Le colonialisme dans sa version première, qui a été battu sur le terrain par des peuples en guerre, ne peut plus être invoqué pour détourner les populations qui, tout en étant fières de leur histoire, entendent être heureuses ici et maintenant. Les facultés d'adaptation des anciens empires coloniaux sont des réalités très dures, vécues par les peuples et non par les gouvernants arabes, leurs familles et alliés qui ont tous des paradis terrestres chez les anciens colonisateurs justement. Les peuples savent ces réalités qui sont de bonne guerre. Rien ne les étonne chez les ex-empires, sinon les complicités, les connivences, le partage des richesses entre ces derniers et de nombreux gouvernants arabes. Ce sont ceux-là les premiers grands responsables des malheurs arabes. Les «mécréants», les occidentaux, les impérialistes, les maîtres de la mondialisation, les propriétaires des grands groupes de communication, les grands producteurs des nourritures de l'esprit sont cohérents. Ils défendent leur patrie, les intérêts de leur pays, leurs gains personnels, leur confortable mode de vie, leur système de santé, leur université, le rayonnement de leurs médias conquérants. Il n'y a rien de plus normal. Et il faut le marteler sans cesse : il faut d'abord enlever la poutre dans son œil avant de s'intéresser à la paille dans l'œil du «méchant» occidental. Et les mouvements sociaux de grande envergure, les revendications d'ordre politique, les restructurations syndicales et culturelles qui agitent les pays arabes auront des réponses. Ces dernières, si elles sont négociées pacifiquement dans l'ouverture, la sincérité, avec la volonté patriotique de réformer sérieusement, profiteront aux pays concernés et aux générations qui montent. Sinon, la responsabilité des gouvernants et des élites sera sanctionnée durement par les peuples, l'histoire et la postérité.

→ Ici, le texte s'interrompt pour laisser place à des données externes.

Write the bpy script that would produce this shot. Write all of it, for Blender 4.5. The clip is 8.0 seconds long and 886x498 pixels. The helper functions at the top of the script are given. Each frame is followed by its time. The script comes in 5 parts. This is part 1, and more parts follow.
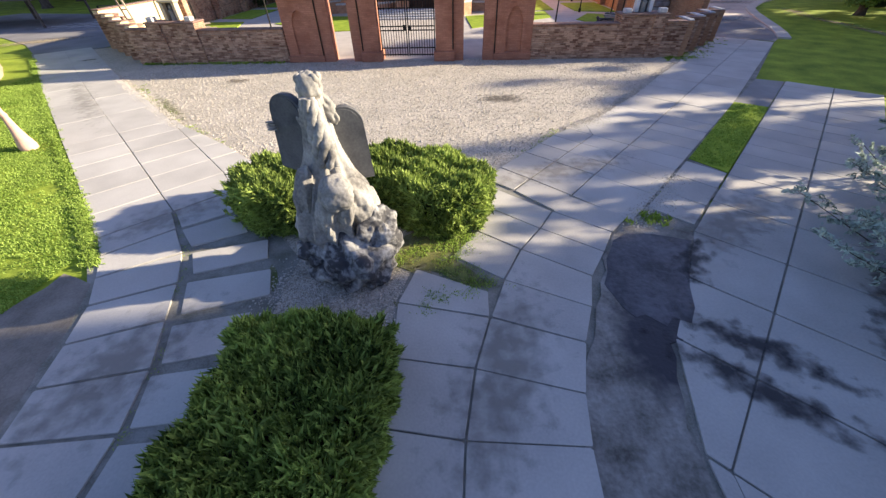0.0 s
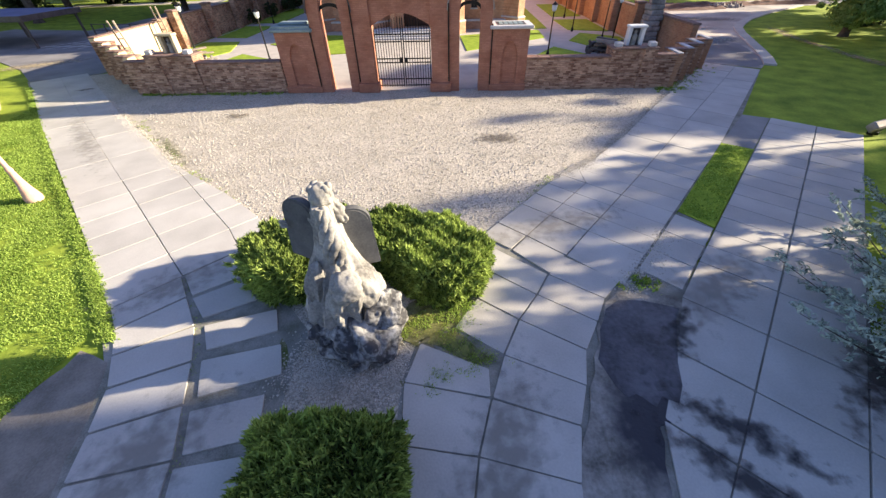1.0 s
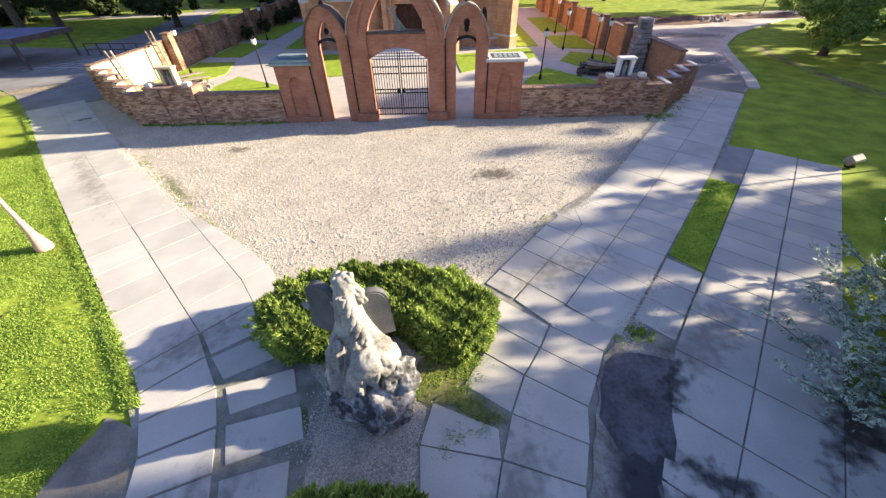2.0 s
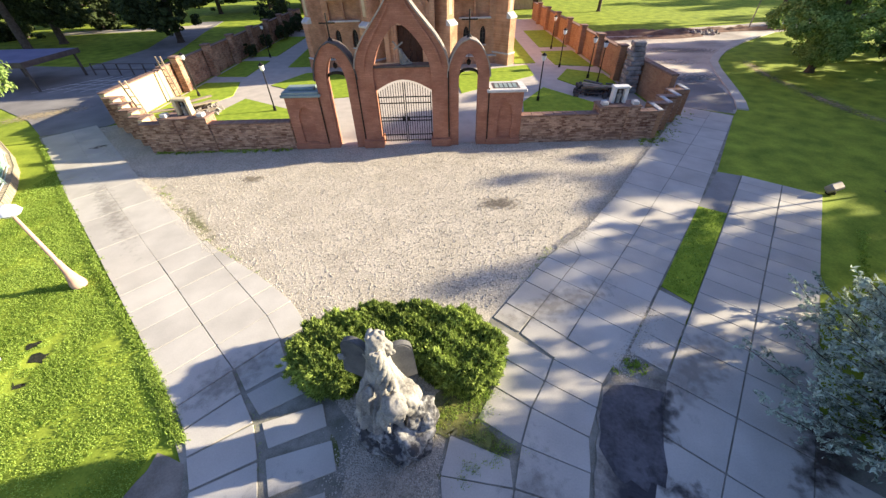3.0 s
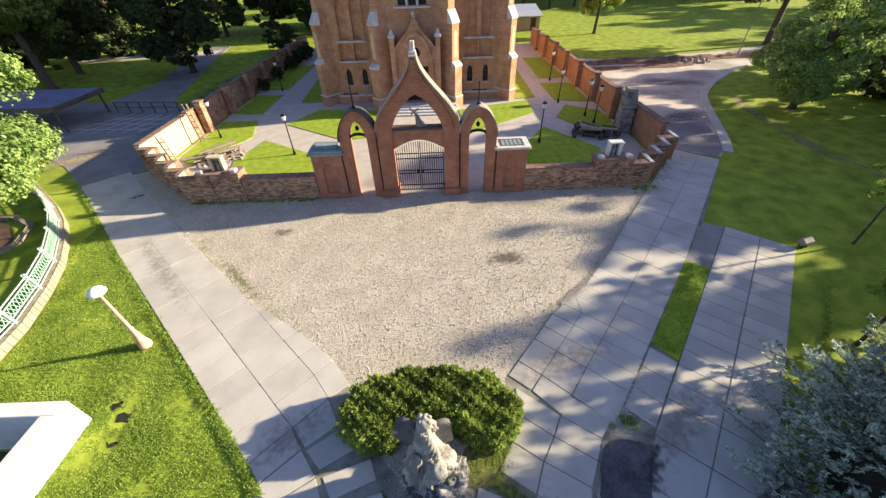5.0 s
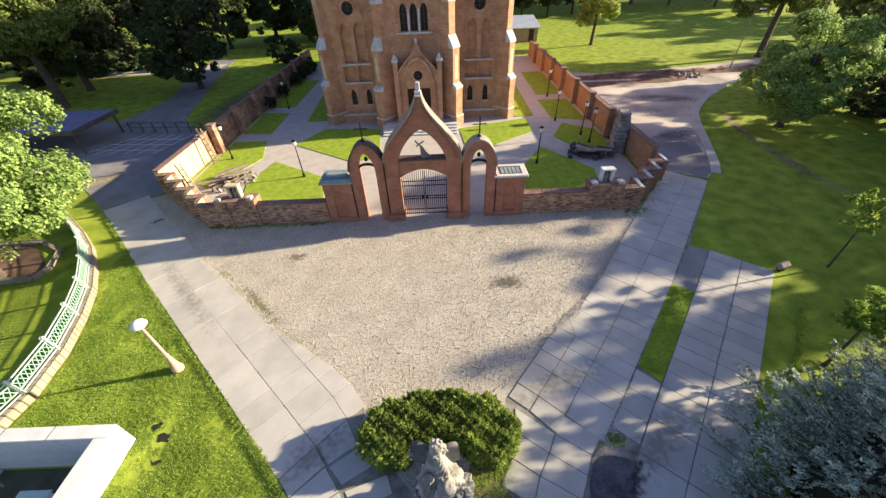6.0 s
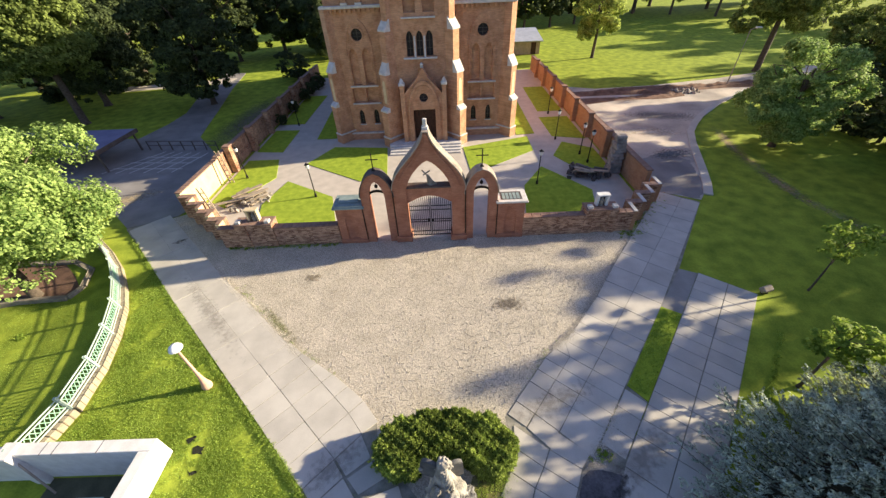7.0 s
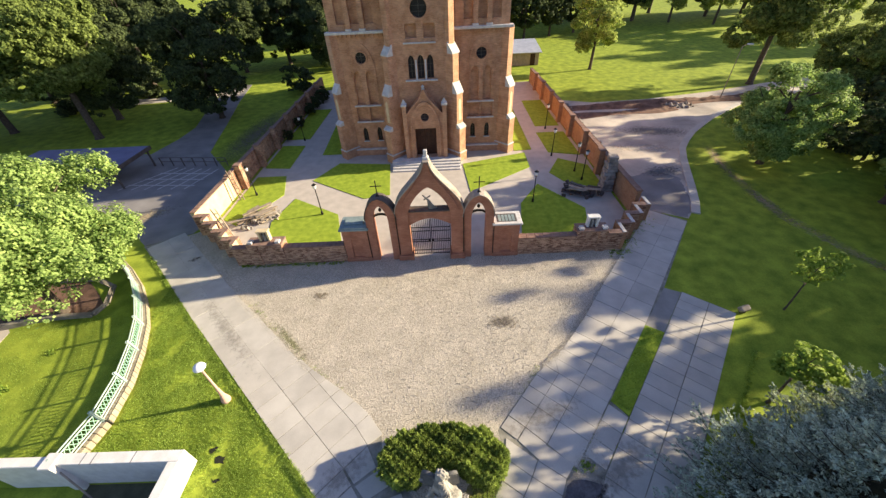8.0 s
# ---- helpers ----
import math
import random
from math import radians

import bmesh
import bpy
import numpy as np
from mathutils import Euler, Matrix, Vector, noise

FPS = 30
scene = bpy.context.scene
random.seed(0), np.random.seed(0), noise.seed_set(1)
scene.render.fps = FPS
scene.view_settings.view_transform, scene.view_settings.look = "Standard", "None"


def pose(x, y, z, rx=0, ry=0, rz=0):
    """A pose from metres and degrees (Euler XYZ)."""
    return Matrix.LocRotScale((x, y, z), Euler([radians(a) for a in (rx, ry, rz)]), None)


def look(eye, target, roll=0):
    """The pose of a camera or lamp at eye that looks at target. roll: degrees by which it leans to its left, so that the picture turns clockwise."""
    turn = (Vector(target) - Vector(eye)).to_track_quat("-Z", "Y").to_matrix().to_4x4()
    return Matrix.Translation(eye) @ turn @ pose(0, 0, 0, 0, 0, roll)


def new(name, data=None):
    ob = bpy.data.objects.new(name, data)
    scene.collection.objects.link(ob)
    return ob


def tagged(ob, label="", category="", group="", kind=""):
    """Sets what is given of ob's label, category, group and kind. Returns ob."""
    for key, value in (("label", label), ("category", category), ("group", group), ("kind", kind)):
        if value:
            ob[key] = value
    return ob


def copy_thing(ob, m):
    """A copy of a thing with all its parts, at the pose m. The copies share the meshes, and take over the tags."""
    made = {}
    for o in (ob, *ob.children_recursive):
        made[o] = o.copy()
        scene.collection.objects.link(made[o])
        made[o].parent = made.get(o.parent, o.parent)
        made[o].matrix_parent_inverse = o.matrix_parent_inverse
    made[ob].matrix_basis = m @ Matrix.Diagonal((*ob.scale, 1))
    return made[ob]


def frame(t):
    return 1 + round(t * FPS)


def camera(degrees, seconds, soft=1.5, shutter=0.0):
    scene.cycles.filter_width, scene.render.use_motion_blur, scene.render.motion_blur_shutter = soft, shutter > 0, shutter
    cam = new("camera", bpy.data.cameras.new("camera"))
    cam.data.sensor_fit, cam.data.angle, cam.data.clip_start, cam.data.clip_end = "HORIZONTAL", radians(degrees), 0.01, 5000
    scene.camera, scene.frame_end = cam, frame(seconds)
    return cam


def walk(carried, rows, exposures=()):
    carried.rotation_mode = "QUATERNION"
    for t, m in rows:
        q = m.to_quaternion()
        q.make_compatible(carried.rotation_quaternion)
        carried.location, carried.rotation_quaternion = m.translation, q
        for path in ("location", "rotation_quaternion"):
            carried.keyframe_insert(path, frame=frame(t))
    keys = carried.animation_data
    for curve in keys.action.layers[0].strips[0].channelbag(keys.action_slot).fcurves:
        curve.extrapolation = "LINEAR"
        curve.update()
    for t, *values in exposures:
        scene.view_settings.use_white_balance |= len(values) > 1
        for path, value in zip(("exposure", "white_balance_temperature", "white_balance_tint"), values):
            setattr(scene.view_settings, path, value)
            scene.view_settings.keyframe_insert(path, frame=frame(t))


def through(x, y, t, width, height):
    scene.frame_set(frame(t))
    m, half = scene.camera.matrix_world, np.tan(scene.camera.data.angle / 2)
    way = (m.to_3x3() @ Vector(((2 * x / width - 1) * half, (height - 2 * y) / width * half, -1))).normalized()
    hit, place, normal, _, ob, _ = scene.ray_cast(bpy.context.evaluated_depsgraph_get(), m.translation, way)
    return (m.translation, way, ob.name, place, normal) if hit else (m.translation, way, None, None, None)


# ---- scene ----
cam = camera(102.43, 8.0, 1.4)
# seconds, x, y, z, and the turn about x, y, z
PATH = [
    (0.0, 2.582, -1.546, 4.298, 49.74, 1.11, 2.21),
    (0.5, 2.543, -1.262, 4.898, 49.8, 1.09, 1.9),
    (1.0, 2.461, -0.916, 5.559, 49.74, 1.03, 1.28),
    (1.5, 2.343, -0.659, 6.158, 49.73, 0.94, 0.32),
    (2.0, 2.169, -0.435, 6.794, 49.83, 0.99, -0.11),
    (3.5, 1.636, -0.357, 8.791, 50.02, 1.26, -1.02),
    (4.0, 1.417, -0.292, 9.469, 50.14, 1.26, -1.11),
    (4.5, 1.255, -0.262, 10.157, 50.27, 1.37, -1.16),
    (6.0, 0.969, -0.493, 12.787, 50.33, 1.78, -1.53),
    (6.5, 0.927, -0.645, 13.651, 50.49, 1.9, -1.27),
    (7.0, 0.918, -0.784, 14.608, 50.58, 2.02, -1.07),
    (7.5, 0.974, -0.93, 15.487, 50.65, 2.09, -0.91),
    (8.0, 1.125, -1.115, 16.472, 50.66, 2.21, -0.84),
]
walk(cam, [(t, pose(*p)) for t, *p in PATH], [(0.0, 1.72, 5010, 15), (2.0, 1.95, 5080, 13), (4.0, 1.7, 5160, 11), (8.0, 1.58, 5320, 11)])

# ---- world, sun, exposure ----
SUN = Vector((5.1, 1.0, 1.7)).normalized()
world = bpy.data.worlds.new("sky")
scene.world = world
world.use_nodes = True
wn = world.node_tree
sky = wn.nodes.new("ShaderNodeTexSky")
sky.sky_type, sky.sun_disc = "NISHITA", False
sky.sun_elevation, sky.sun_rotation = math.asin(SUN.z), math.atan2(SUN.x, SUN.y)
haze = wn.nodes.new("ShaderNodeMix")  # a slightly hazy, less green sky
haze.data_type, haze.blend_type = "RGBA", "MULTIPLY"
haze.inputs["Factor"].default_value, haze.inputs["B"].default_value = 1.0, (1.16, 0.97, 1.0, 1)
wn.links.new(sky.outputs[0], haze.inputs["A"])
wn.links.new(haze.outputs["Result"], wn.nodes["Background"].inputs[0])
wn.nodes["Background"].inputs[1].default_value = 0.059
lamp = bpy.data.lights.new("sun", "SUN")
lamp.energy, lamp.angle, lamp.color = 5.0, radians(1.0), (1.0, 0.75, 0.41)
sun = new("sun", lamp)
sun.matrix_world = look(SUN * 80, (0, 0, 0))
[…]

L'Algérie a tous les atouts, les potentiels humains, financiers et une diaspora de haut niveau pour passer un cap difficile, dans un environnement hostile, mouvant, dans lequel tous les coups sont permis. A condition que le pouvoir ouvre le jeu et écoute les populations, la jeunesse et l'expertise nationale.

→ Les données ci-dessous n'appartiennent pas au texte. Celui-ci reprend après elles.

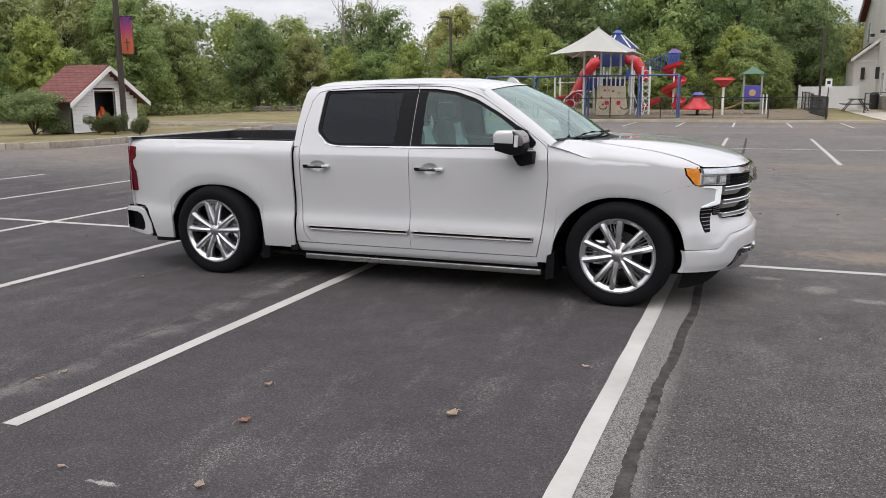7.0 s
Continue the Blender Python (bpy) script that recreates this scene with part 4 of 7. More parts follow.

Le président Bouteflika, par touches successives, pas assez rapides, peu profondes, selon les uns, et observées avec la plus grande méfiance par de larges pans d'un système qui ne veut pas céder un pouce de son pouvoir, procède à des changements qui demandent à être précisés.

Les nombreux échecs, qui marquent de réels progrès dans de nombreux secteurs, sont reconnus inhérents à la gouvernance, à l'inutilité du Parlement, à une bureaucratie infernale, à une corruption massive, à une administration archaïque. Le tout fait que des milliards dans toutes les monnaies circulent dans des sachets, que les services publics refusent d'être payés par chèque et que les partis qui gouvernent se trouvent dans l'incapacité d'avancer une seule réforme crédible séparément ou ensemble. Mais sont-ils réellement ensemble ?

Certains frémissements laissent comprendre que le temps du changement est venu. Les monopoles médiatique, syndical, politique, les rentiers et les «familles» de l'informel et du symbolique résisteront avec vigueur. Mais pacifiquement, le pays, s'il est rassemblé au-delà des clivages politiques, peut sortir gagnant.